The Ethics of thePeddler Class

by Frank Chodorov, March 6, 2007

Peddlers Truck
A 1930’s peddler’s truck overladen with pots and pans and baskets and washboards.

[This article is excerpted from the first chapter of Out of Step: The Autobiography of an Individualist, published in 1962.]

I was born on the lower East Side of New York and brought up on the lower West Side. (I bring in these facts as introduction to some ideas that may be of general interest, not as autobiography.) Of my earliest experiences I remember practically nothing.

But, one incident does come to mind. My father, an immigrant who, like many others, took to peddling as a means of making a living, brought me a toy of some sort from one of his trips; maybe the fact that this was the only toy I ever had, if memory serves me right, made an indelible impression on me. In those days, and under the circumstances, a toy was a rarity in the life of a youngster.

As a vocation, peddling has long since gone out of style in this country, and the image of the peddler that has remained is not a glamorous one. Yet, the peddler must be given credit for helping to build the great American economy. He began his enterprise by bringing to the hinterland a modest pack on his back, as much as he had capital for, selling the contents and returning to his distributing point as soon as possible. He lived frugally, saved much of the proceeds of his sales, and invested his savings in a larger pack. He continued this process until he had saved enough to buy a horse and wagon, which enabled him to go more deeply into the sparsely settled areas and distribute more merchandise.

After a few of these trips he found a burgeoning community that gave promise of supporting a permanent or resident peddler, that is, a merchant. He built a shack in this town and filled it up with things folks wanted, and made his residence in the back of the store. In due time, he brought a wife to help him with the chores and to share with him his meager quarters. As the town grew so did his store. He built another room to hold more wares, and then an upper story, meanwhile moving his wife and children to a more commodious house. And when he died he left his heirs a department store.

This is the story of most of the department stores, the merchandise marts, that dot the American landscape today; they began with a pack on some peddler’s back. Indeed, it is the story in broad outline of many of the industries that make up the American economy, from steel to automobile; some pioneer, beginning in a small way, exercised industry and thrift and plowed back his savings into his business to serve the needs of the community. He might have, as conditions warranted, borrowed the savings of others to expand his enterprise, but until he had demonstrated his ability to render service, and the need for it, his capital consisted mainly of his own savings.

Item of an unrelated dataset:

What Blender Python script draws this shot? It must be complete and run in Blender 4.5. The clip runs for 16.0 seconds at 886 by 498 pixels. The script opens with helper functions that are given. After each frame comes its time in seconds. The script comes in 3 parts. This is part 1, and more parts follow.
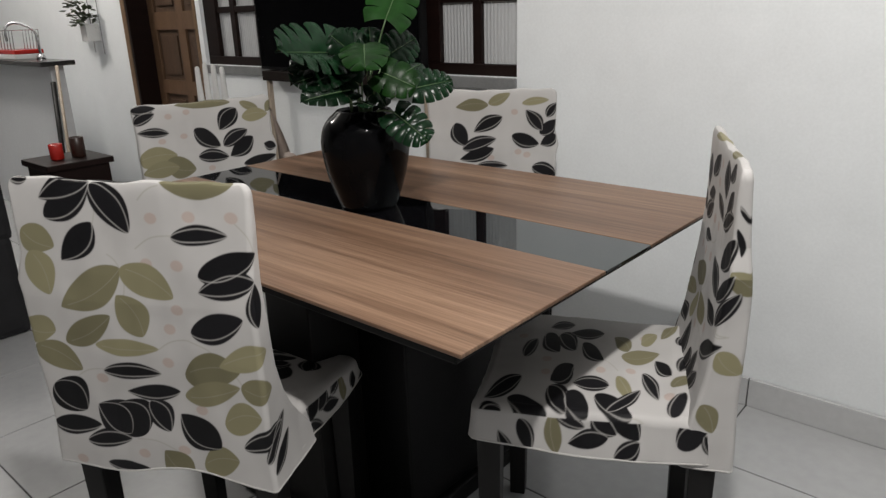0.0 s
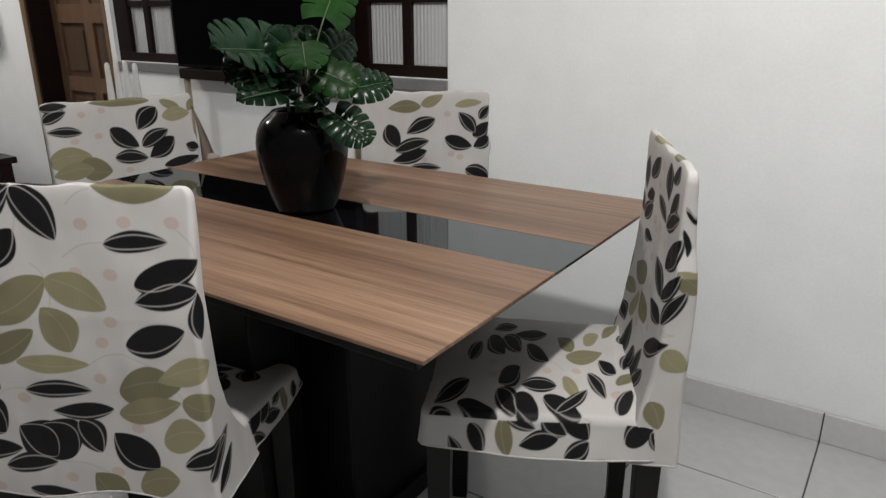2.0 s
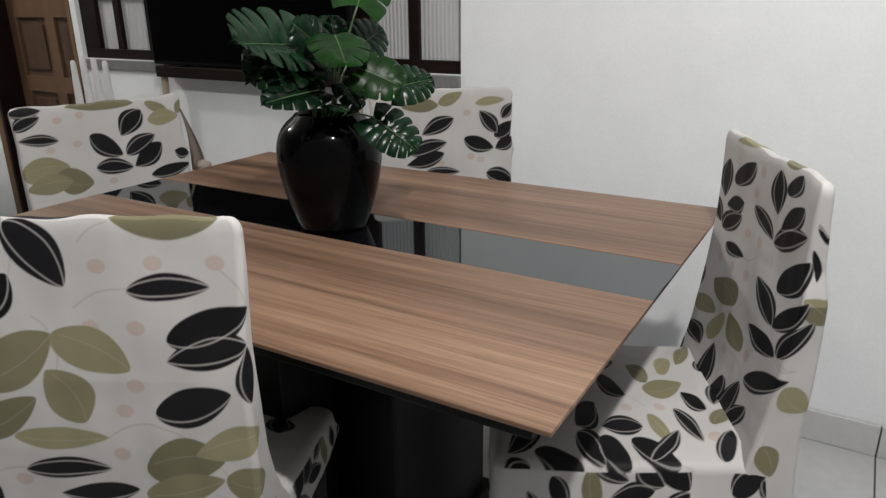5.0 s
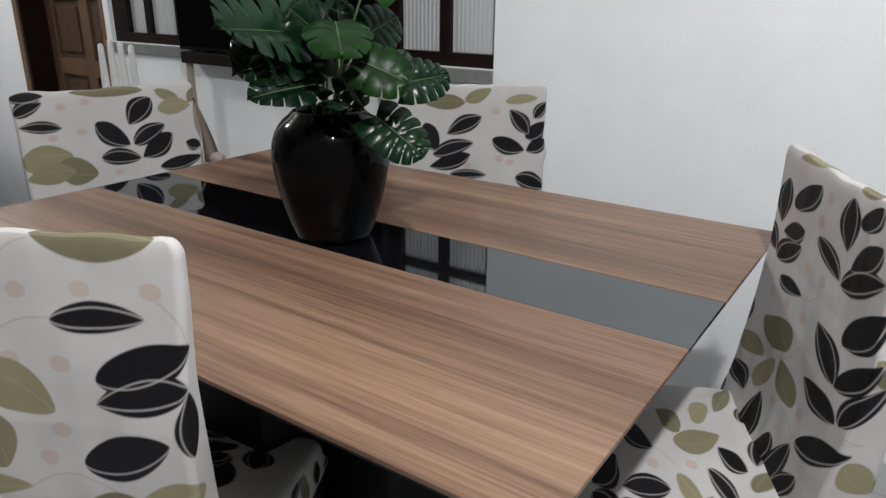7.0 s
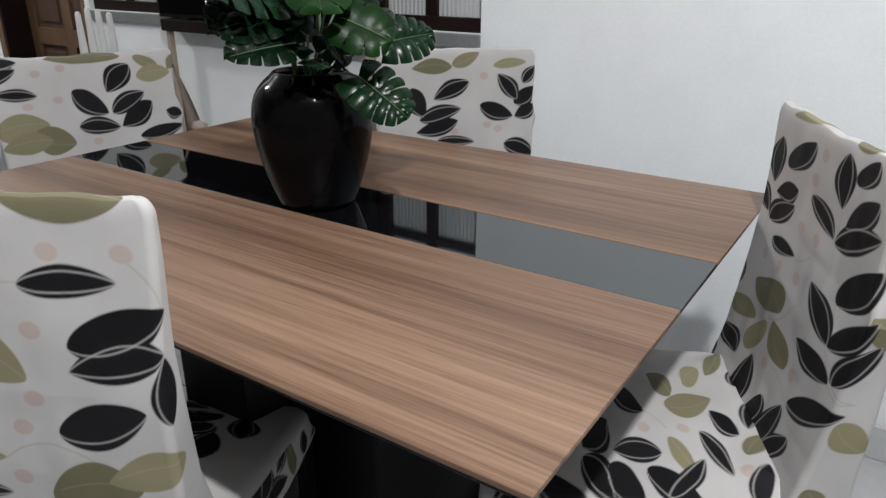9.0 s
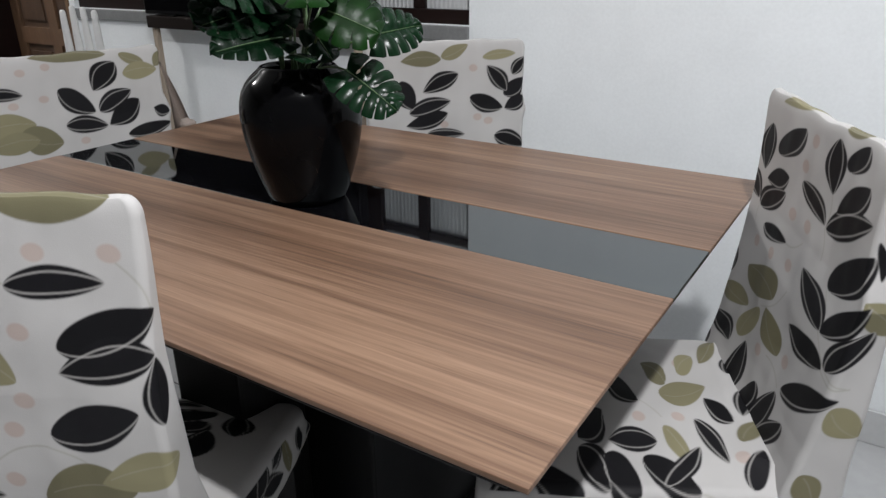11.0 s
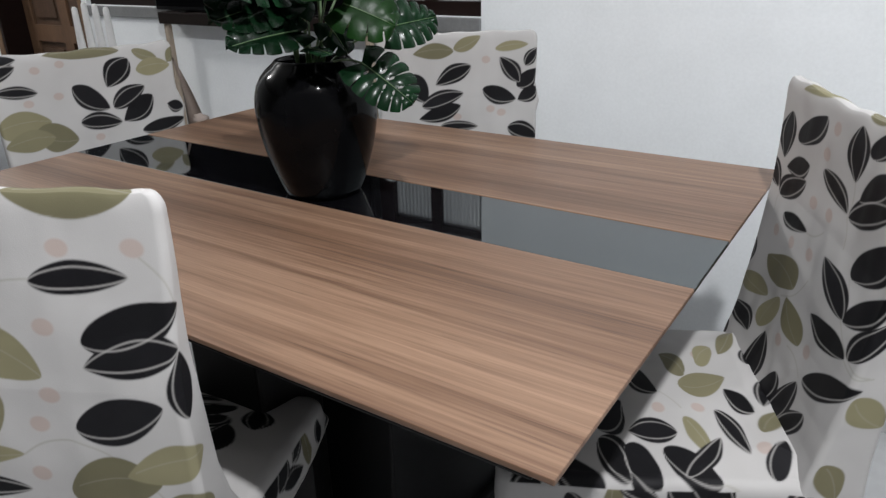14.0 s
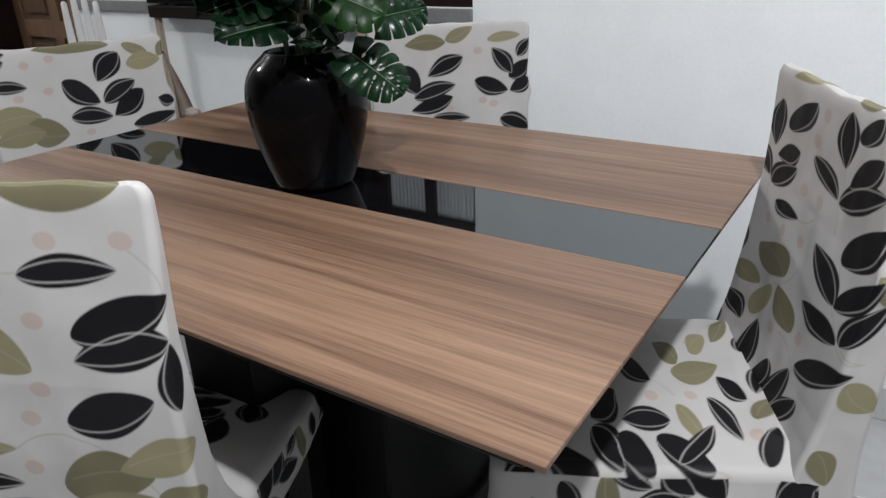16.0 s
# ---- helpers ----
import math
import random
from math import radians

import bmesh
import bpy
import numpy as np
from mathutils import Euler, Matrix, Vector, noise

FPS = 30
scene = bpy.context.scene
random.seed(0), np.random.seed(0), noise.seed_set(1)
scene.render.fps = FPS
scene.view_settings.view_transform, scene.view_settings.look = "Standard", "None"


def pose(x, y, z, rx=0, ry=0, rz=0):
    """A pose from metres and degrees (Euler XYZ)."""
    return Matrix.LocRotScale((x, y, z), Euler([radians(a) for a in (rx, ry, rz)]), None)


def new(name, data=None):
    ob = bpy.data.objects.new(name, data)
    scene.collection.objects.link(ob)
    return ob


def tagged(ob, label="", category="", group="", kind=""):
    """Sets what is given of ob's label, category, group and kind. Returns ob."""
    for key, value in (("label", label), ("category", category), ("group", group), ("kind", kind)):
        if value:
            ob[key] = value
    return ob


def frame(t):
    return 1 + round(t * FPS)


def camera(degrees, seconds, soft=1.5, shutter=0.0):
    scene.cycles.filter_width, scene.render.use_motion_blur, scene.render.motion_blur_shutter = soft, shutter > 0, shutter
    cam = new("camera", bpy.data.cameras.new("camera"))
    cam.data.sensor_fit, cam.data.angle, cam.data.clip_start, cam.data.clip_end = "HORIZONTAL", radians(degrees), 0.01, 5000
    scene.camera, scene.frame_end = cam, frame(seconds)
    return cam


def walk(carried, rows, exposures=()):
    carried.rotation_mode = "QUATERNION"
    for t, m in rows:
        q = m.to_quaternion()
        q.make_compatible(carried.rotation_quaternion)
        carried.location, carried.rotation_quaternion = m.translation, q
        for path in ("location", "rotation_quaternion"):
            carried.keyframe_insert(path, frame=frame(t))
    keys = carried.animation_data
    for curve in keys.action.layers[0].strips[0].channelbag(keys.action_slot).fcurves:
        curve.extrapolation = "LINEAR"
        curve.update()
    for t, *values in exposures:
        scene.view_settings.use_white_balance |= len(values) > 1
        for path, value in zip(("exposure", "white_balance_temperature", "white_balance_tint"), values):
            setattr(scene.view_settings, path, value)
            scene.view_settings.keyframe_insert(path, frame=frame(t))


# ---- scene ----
# ---- camera ----
cam = camera(64.24, 16.0, soft=1.4)
# seconds, eye, heading, pitch, lean to the right
ROWS = [
    (0, 0.5607, -0.6686, 1.2203, 41.30, -18.70, 1.82),
    (0.5, 0.5607, -0.6543, 1.2237, 41.32, -18.97, 1.86),
    (1, 0.5599, -0.6507, 1.2210, 41.46, -19.00, 1.99),
    (1.5, 0.5527, -0.6467, 1.2142, 38.86, -19.29, -0.13),
    (2, 0.4985, -0.6892, 1.2166, 34.06, -18.65, 0.21),
    (2.5, 0.3999, -0.6634, 1.1991, 34.42, -19.40, -0.06),
    (3, 0.3225, -0.6529, 1.2067, 33.93, -19.12, -0.19),
    (3.5, 0.2527, -0.6765, 1.2102, 31.71, -18.47, -0.37),
    (4, 0.2453, -0.6901, 1.2167, 30.40, -17.93, 0.31),
    (4.5, 0.2430, -0.6651, 1.2125, 30.37, -18.68, 0.70),
    (7, 0.1979, -0.4435, 1.1977, 34.47, -19.82, -0.59),
    (7.5, 0.1994, -0.4386, 1.1938, 35.19, -20.14, 0.18),
    (8, 0.1971, -0.4284, 1.1851, 35.36, -21.66, 0.27),
    (8.5, 0.2005, -0.4233, 1.1819, 34.34, -21.64, 0.43),
    (9, 0.1922, -0.4233, 1.1730, 33.64, -21.91, -0.29),
    (11.5, 0.1915, -0.4188, 1.1707, 33.02, -22.58, 0.72),
    (12, 0.1862, -0.4212, 1.1706, 33.22, -22.83, 0.73),
    (12.5, 0.1866, -0.4238, 1.1704, 33.13, -23.34, 0.40),
    (13, 0.1833, -0.4273, 1.1720, 33.41, -22.56, 0.70),
    (13.5, 0.1802, -0.4266, 1.1698, 33.22, -22.57, 0.80),
    (14, 0.1816, -0.4244, 1.1689, 33.93, -22.96, 1.43),
    (14.5, 0.1803, -0.4228, 1.1673, 33.77, -23.45, 1.37),
    (15, 0.1821, -0.4243, 1.1654, 33.83, -23.22, 1.39),
    (15.5, 0.1848, -0.4234, 1.1654, 33.50, -23.29, 1.50),
    (16, 0.1865, -0.4217, 1.1650, 33.58, -23.52, 1.88),
]
walk(cam, [(t, pose(x, y, z, 90 + pitch, 0, yaw) @ pose(0, 0, 0, 0, 0, -lean)) for t, x, y, z, yaw, pitch, lean in ROWS],
     exposures=[(0, -0.04, 6750, 10), (4.5, 0.0, 6700, 10), (7.0, 0.06, 6400, 10), (16.0, 0.17, 6280, 10)])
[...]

That practice has gone by the boards these days for one reason: the income tax absorbs the savings of the entrepreneur before he can lay his hands on it. The tax-collector gets the accumulations that might have been plowed back into the business, and growth from modest beginnings is therefore impossible. This has the tendency to discourage enterprise, to freeze the proletarian into his class regardless of his ambition or ability. The imaginative entrepreneur of today must begin on a relatively large scale, by borrowing from the government against a government contract or some enterprise undertaken on a government grant or guarantee. The “little man” must remain little.

Now, the peddler, using the term figuratively, was the backbone of the American economic and social system. He was the middle class man who prided himself on his initiative, self-reliance, independence and, above all, his integrity. He might be shrewd and even grasping, but he never asked for favors and certainly did not expect society to take care of him.

In fact, if he thought of society at all, he thought of it as a collection of individuals, like himself, each of whom contributed to it, and that without them society simply did not exist. To keep his standing in the society of which he was an integral part, he paid his debts and taxes regularly, went to church as a matter of course, voted as his conscience dictated, contributed to local charities and took part in civic affairs. To be “good” a society had to consist of “good” men, and therefore the ethos of his community was his own. He was society.

And he was middle class. But, the term, in the context of the early part of the century, carried certain connotations that have been lost. In popular usage the term “middle class” designates those whose incomes provide them with more than the mere necessities, who enjoy some of the luxuries, who have saved up something for future contingencies, and who are neither “rich” nor “poor.” That is, we think of the middle class in terms of income.

In that context, we might include in the present middle class many who in former times would have been classified as proletarian; for the income of many who work for wages today is sufficient to provide them with satisfactions that would have been luxuries to the old middle class. The merchant or the banker of that era did not dream of an automobile or of a Florida vacation, nor did he enjoy any of the home conveniences that are now considered necessities by most of those who have nothing to sell but their labor. Thus, in economic terms, the middle class is much larger and much more affluent than it was in the past.